Uccide il ladro. Amen
Adesso almeno non chiamiamolo sceriffo. L’uomo, un ristoratore del Lodigiano, che l’altra notte ha sparato, dopo una colluttazione, ai ladri (probabilmente una banda di romeni) che erano entrati in casa sua, merita innanzitutto rispetto.
Nel buio delle tre del mattino, con i famigliari a dormire, ognuno fa quello che gli viene in mente di fare, in quel preciso istante, per difendere ciò che ha e ciò che è. Non è questione di dire «ha fatto bene» o «ha fatto male». Ha fatto, punto. E siccome sono attimi ingiudicabili a freddo il giorno dopo, mi auguro che la giustizia non giudichi, anche se purtroppo ha già messo sotto indagine l’uomo per omicidio volontario, invece che limitarsi a prendere atto che un ladro è morto in un incidente sul lavoro.

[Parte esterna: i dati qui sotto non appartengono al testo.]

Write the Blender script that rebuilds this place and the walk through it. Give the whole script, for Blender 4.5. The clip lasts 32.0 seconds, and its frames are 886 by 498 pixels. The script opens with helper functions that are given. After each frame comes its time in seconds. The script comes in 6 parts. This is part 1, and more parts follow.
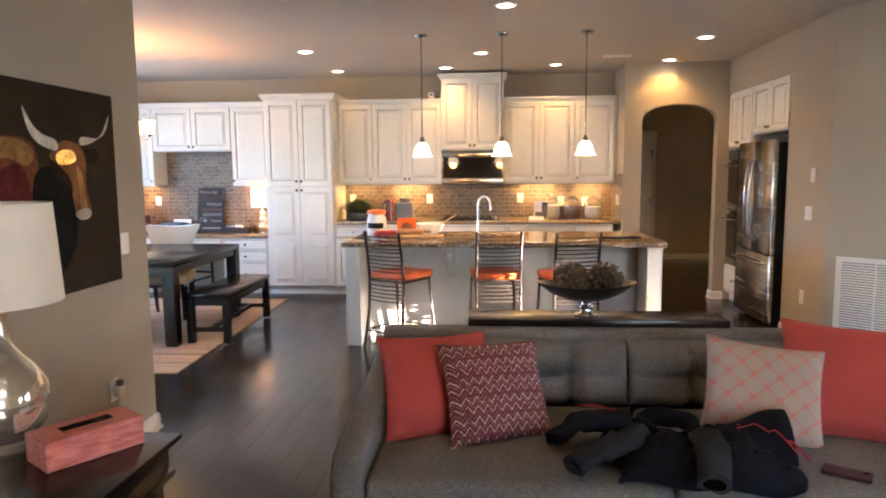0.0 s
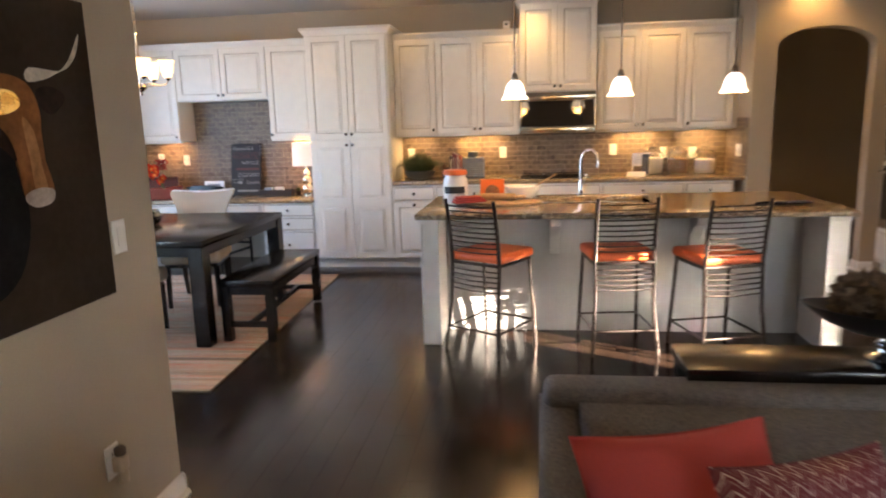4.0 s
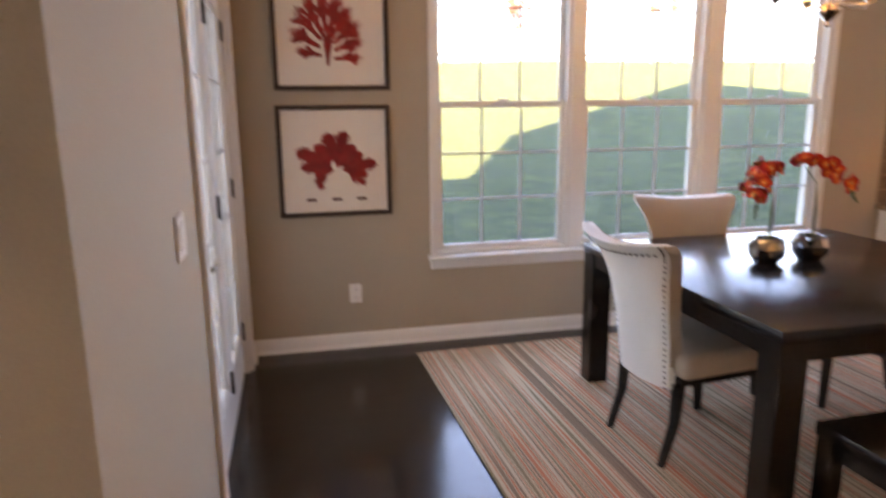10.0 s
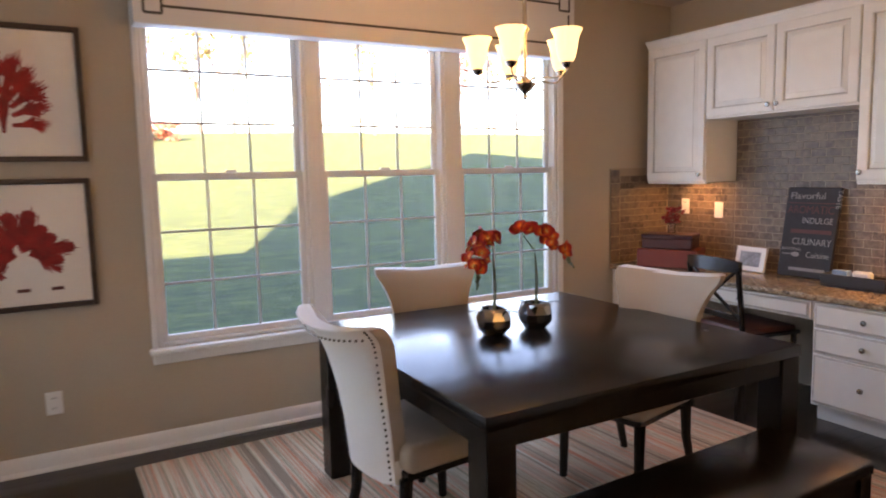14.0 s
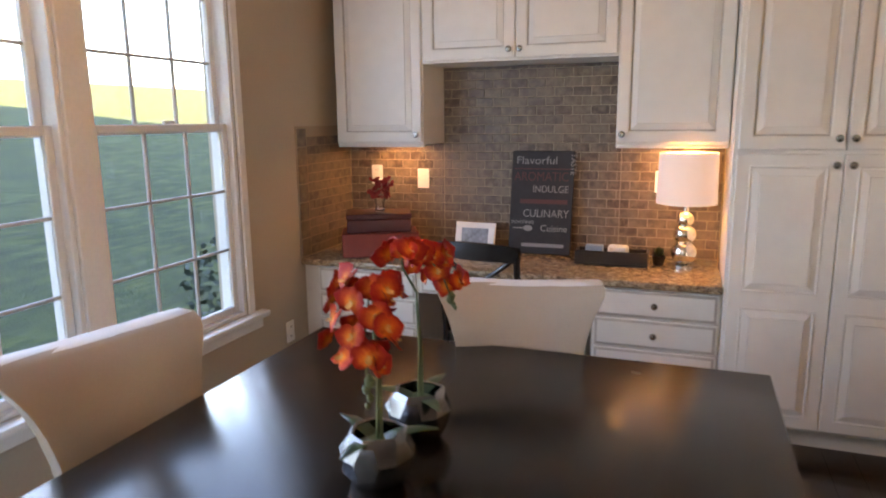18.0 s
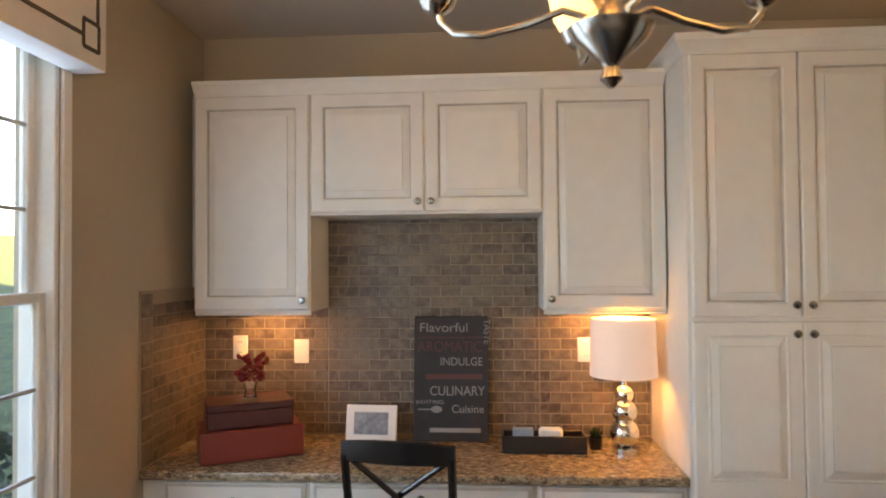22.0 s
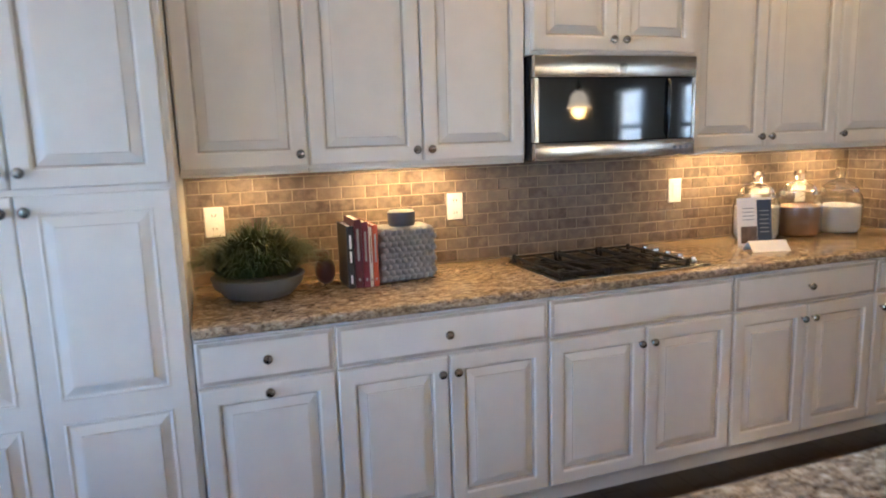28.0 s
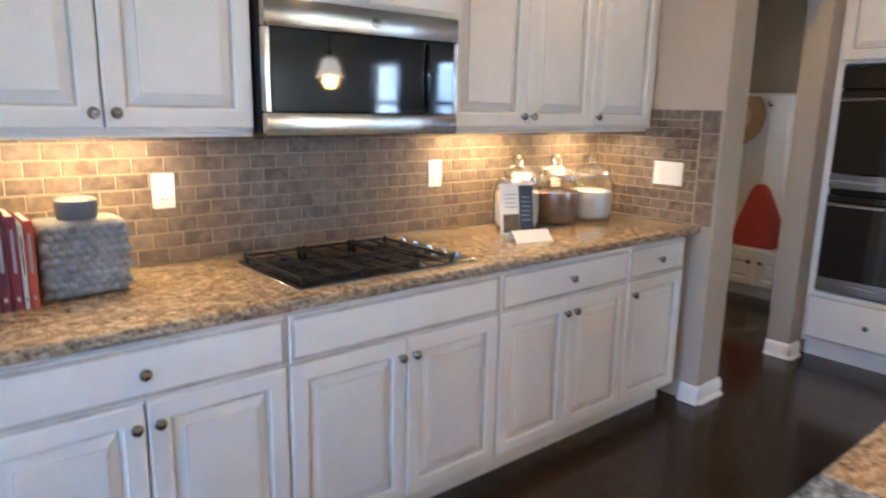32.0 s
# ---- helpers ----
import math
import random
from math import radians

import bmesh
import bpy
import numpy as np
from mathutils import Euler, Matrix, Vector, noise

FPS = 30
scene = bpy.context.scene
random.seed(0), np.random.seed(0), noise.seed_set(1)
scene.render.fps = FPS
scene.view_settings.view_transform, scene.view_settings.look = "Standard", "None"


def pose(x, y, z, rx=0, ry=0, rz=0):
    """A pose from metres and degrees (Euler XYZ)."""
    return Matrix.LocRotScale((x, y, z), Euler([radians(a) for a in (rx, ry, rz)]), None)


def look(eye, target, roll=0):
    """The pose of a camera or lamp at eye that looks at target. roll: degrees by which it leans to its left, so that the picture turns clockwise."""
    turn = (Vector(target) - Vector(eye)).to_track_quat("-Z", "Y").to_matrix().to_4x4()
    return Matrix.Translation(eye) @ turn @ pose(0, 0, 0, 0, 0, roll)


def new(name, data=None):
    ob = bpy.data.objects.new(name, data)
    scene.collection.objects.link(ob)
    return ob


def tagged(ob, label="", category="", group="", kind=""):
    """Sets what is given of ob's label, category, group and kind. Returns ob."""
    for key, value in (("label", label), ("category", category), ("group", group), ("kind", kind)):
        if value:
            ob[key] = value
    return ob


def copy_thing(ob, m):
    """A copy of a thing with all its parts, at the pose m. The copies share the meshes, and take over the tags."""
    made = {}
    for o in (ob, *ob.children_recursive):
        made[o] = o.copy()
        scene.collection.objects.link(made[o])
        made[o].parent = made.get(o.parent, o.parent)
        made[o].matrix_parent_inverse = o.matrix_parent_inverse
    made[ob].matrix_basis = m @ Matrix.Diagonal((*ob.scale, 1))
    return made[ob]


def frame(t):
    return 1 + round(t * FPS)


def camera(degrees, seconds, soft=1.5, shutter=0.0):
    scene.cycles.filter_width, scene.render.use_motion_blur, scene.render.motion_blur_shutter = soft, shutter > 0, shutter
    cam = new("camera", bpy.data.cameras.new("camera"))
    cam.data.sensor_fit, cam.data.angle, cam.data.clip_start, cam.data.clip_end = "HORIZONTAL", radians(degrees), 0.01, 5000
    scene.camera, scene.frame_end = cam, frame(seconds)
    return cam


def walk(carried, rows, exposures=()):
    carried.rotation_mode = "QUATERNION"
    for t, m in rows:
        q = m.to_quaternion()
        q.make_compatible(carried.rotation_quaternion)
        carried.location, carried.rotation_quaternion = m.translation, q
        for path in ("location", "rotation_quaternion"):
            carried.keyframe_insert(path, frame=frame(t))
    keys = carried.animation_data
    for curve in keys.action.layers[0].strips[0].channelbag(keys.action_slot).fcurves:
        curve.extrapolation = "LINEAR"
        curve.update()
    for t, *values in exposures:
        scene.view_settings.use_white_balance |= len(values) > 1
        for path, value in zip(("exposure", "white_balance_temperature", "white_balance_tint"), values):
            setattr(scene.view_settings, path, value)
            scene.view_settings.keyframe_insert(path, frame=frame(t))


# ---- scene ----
cam = camera(67.0, 32.0, soft=1.9, shutter=0.7)
PATH = [
    (0, (-0.01, -0.15, 1.493), (-0.172, 1.831, 1.268), -0.5),
    (0.5, (-0.03, -0.136, 1.464), (-0.215, 1.844, 1.25), -0.6),
    (1, (-0.013, -0.096, 1.455), (-0.237, 1.874, 1.195), -1.0),
    (1.5, (-0.038, -0.009, 1.444), (-0.36, 1.931, 1.076), -0.0),
    (2, (-0.242, 0.144, 1.453), (-0.401, 2.11, 1.12), -1.1),
    (2.5, (-0.307, 0.349, 1.457), (-0.298, 2.333, 1.207), -0.7),
    (3, (-0.353, 0.584, 1.479), (-0.506, 2.562, 1.229), -1.2),
    (3.5, (-0.516, 0.844, 1.555), (-0.733, 2.81, 1.259), 0.6),
    (4, (-0.58, 1.149, 1.492), (-0.843, 3.097, 1.123), -1.6),
    (4.5, (-0.583, 1.444, 1.473), (-1.164, 3.346, 1.259), -0.7),
    (6.5, (-0.873, 2.514, 1.461), (-1.671, 4.306, 1.072), -2.8),
    (7, (-0.959, 2.767, 1.436), (-1.814, 4.523, 1.004), -2.0),
    (7.5, (-1.042, 2.987, 1.448), (-1.962, 4.705, 1.0), -2.8),
    (8, (-0.996, 3.159, 1.437), (-2.229, 4.67, 0.994), -2.2),
    (8.5, (-0.95, 3.36, 1.442), (-2.388, 4.666, 0.964), -3.4),
    (9, (-1.044, 3.611, 1.42), (-2.659, 4.704, 0.975), -3.6),
    (9.5, (-1.083, 3.771, 1.45), (-2.852, 4.584, 0.991), -4.1),
    (10, (-1.056, 3.843, 1.459), (-2.967, 4.266, 1.045), -0.6),
    (10.5, (-0.975, 3.85, 1.492), (-2.932, 4.137, 1.191), -2.2),
    (11, (-0.858, 3.838, 1.5), (-2.798, 4.19, 1.167), 1.8),
    (11.5, (-0.758, 3.928, 1.525), (-2.714, 4.269, 1.286), -0.9),
    (12, (-0.739, 4.075, 1.506), (-2.666, 4.56, 1.282), -2.2),
    (12.5, (-0.74, 4.149, 1.503), (-2.621, 4.786, 1.266), -3.3),
    (13, (-0.779, 4.222, 1.482), (-2.608, 4.993, 1.235), -2.0),
    (13.5, (-0.959, 4.268, 1.459), (-2.747, 5.135, 1.234), -1.4),
    (15.5, (-1.971, 4.368, 1.514), (-3.393, 5.724, 1.138), -0.7),
    (16, (-2.191, 4.394, 1.547), (-3.485, 5.857, 1.117), -1.1),
    (16.5, (-2.427, 4.547, 1.516), (-3.67, 6.065, 1.128), -2.4),
    (17, (-2.609, 4.623, 1.497), (-3.685, 6.257, 1.082), -0.1),
    (17.5, (-2.842, 4.679, 1.503), (-3.622, 6.481, 1.121), -1.1),
    (18, (-3.025, 4.737, 1.5), (-3.706, 6.579, 1.122), -0.6),
    (18.5, (-3.202, 4.895, 1.485), (-3.827, 6.77, 1.174), -1.6),
    (19, (-3.311, 5.005, 1.469), (-3.783, 6.911, 1.085), -0.6),
    (19.5, (-3.468, 5.107, 1.481), (-3.648, 7.069, 1.14), -2.6),
    (20, (-3.551, 5.205, 1.473), (-3.639, 7.169, 1.11), -0.2),
    (20.5, (-3.595, 5.323, 1.479), (-3.768, 7.297, 1.209), -0.6),
    (21, (-3.616, 5.36, 1.514), (-3.745, 7.35, 1.362), -1.5),
    (21.5, (-3.627, 5.338, 1.536), (-3.779, 7.332, 1.483), -0.7),
    (22, (-3.618, 5.271, 1.573), (-3.758, 7.266, 1.621), -0.5),
    (22.5, (-3.574, 5.142, 1.569), (-3.698, 7.138, 1.593), -0.1),
    (23, (-3.539, 5.014, 1.541), (-3.515, 7.011, 1.441), -0.7),
    (23.5, (-3.409, 4.993, 1.519), (-3.195, 6.978, 1.39), -1.0),
    (24, (-3.17, 4.993, 1.483), (-2.743, 6.936, 1.272), -0.6),
    (24.5, (-3.021, 5.056, 1.48), (-2.219, 6.874, 1.248), -1.2),
    (25, (-2.907, 5.184, 1.492), (-1.902, 6.894, 1.237), -1.8),
    (25.5, (-2.799, 5.276, 1.508), (-1.748, 6.955, 1.235), -0.3),
    (27.5, (-2.027, 5.65, 1.455), (-1.289, 7.477, 1.114), -1.2),
    (28, (-1.91, 5.772, 1.477), (-1.265, 7.635, 1.142), -1.8),
    (28.5, (-1.858, 6.017, 1.46), (-1.105, 7.842, 1.136), -1.7),
    (29, (-1.809, 6.199, 1.447), (-1.001, 7.988, 1.062), -0.6),
    (29.5, (-1.699, 6.323, 1.459), (-1.005, 8.165, 1.103), -3.3),
    (30, (-1.565, 6.382, 1.458), (-0.745, 8.165, 1.072), -2.9),
    (30.5, (-1.527, 6.385, 1.456), (-0.575, 8.107, 1.098), -2.4),
    (31, (-1.506, 6.349, 1.453), (-0.459, 8.014, 1.091), -1.5),
    (31.5, (-1.533, 6.295, 1.46), (-0.379, 7.888, 1.1), -1.4),
    (32, (-1.594, 6.219, 1.457), (-0.343, 7.724, 1.044), 1.1),
]
EXPOSURE = [(0, 5.0, 6400, 20), (2, 4.95, 6400, 20), (3, 4.7, 6500, 20), (4, 4.55, 6600, 20), (7, 4.35, 7000, 24), (9, 4.45, 7300, 28), (10, 4.2, 8000, 34), (11, 3.85, 7800, 33), (13, 3.9, 7600, 31), (16, 3.95, 8000, 32), (19, 3.9, 7500, 23), (21, 3.9, 7600, 20), (22, 3.8, 8400, 22), (23, 3.75, 8000, 22), (24, 3.9, 6600, 19), (25, 4.25, 5800, 18), (28, 4.4, 5300, 14), (30, 4.25, 4900, 13), (32, 4.75, 4800, 12)]
walk(cam, [(t, look(eye, target, roll)) for t, eye, target, roll in PATH], exposures=EXPOSURE)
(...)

Nell’articolo di ieri parlavo di un Paese, il nostro, con una agenda di priorità sbagliata e quindi con una distribuzione delle (poche) risorse a capocchia. Se le forze di polizia hanno organici e straordinari bloccati o distribuiti con il contagocce, è evidente che la sicurezza dei cittadini non è nella parte alta dell’agenda. Se per evitare l’affollamento dei carceri invece che costruirne di nuovi si depenalizzano i reati cosiddetti minori, per cui ladri e balordi girano a piede libero protetti da una sostanziale immunità di Stato, vuole dire che la sicurezza non è ritenuta una emergenza. E la conseguenza di ciò è quello che è successo l’altra notte nel Lodigiano e che purtroppo succede ogni santa notte, con esiti diversi, in tutte le città italiane. Per verificarlo basta leggere i giornali o i siti di informazione locali: sette notizie su dieci riguardano episodi di criminalità – furti, rapine, aggressioni e scippi – compiuti in maggioranza da immigrati.
Se anche il pacifista e buonista Adriano Celentano, che pure è superprotetto dai muri della sua villa bunker in Brianza, dice di aver paura e che così non si può andare avanti, allora vuole dire che abbiamo toccato il fondo. E tanto per cominciare aboliamo la parola «microcriminalità». Perché una somma di «micro» a casa mia fa un «maxi». E perché quando alle tre del mattino ti trovi in casa uno o più ceffi non ti viene in mente di chiedergli se lui ha intenzioni «micro» o «maxi». Se hai un’arma a portata di mano, magari prima spari e poi ti informi. Le nostre vite e le nostre cose sono sempre in cima alla nostra agenda, qualsiasi sia l’opinione dei magistrati e dei politici.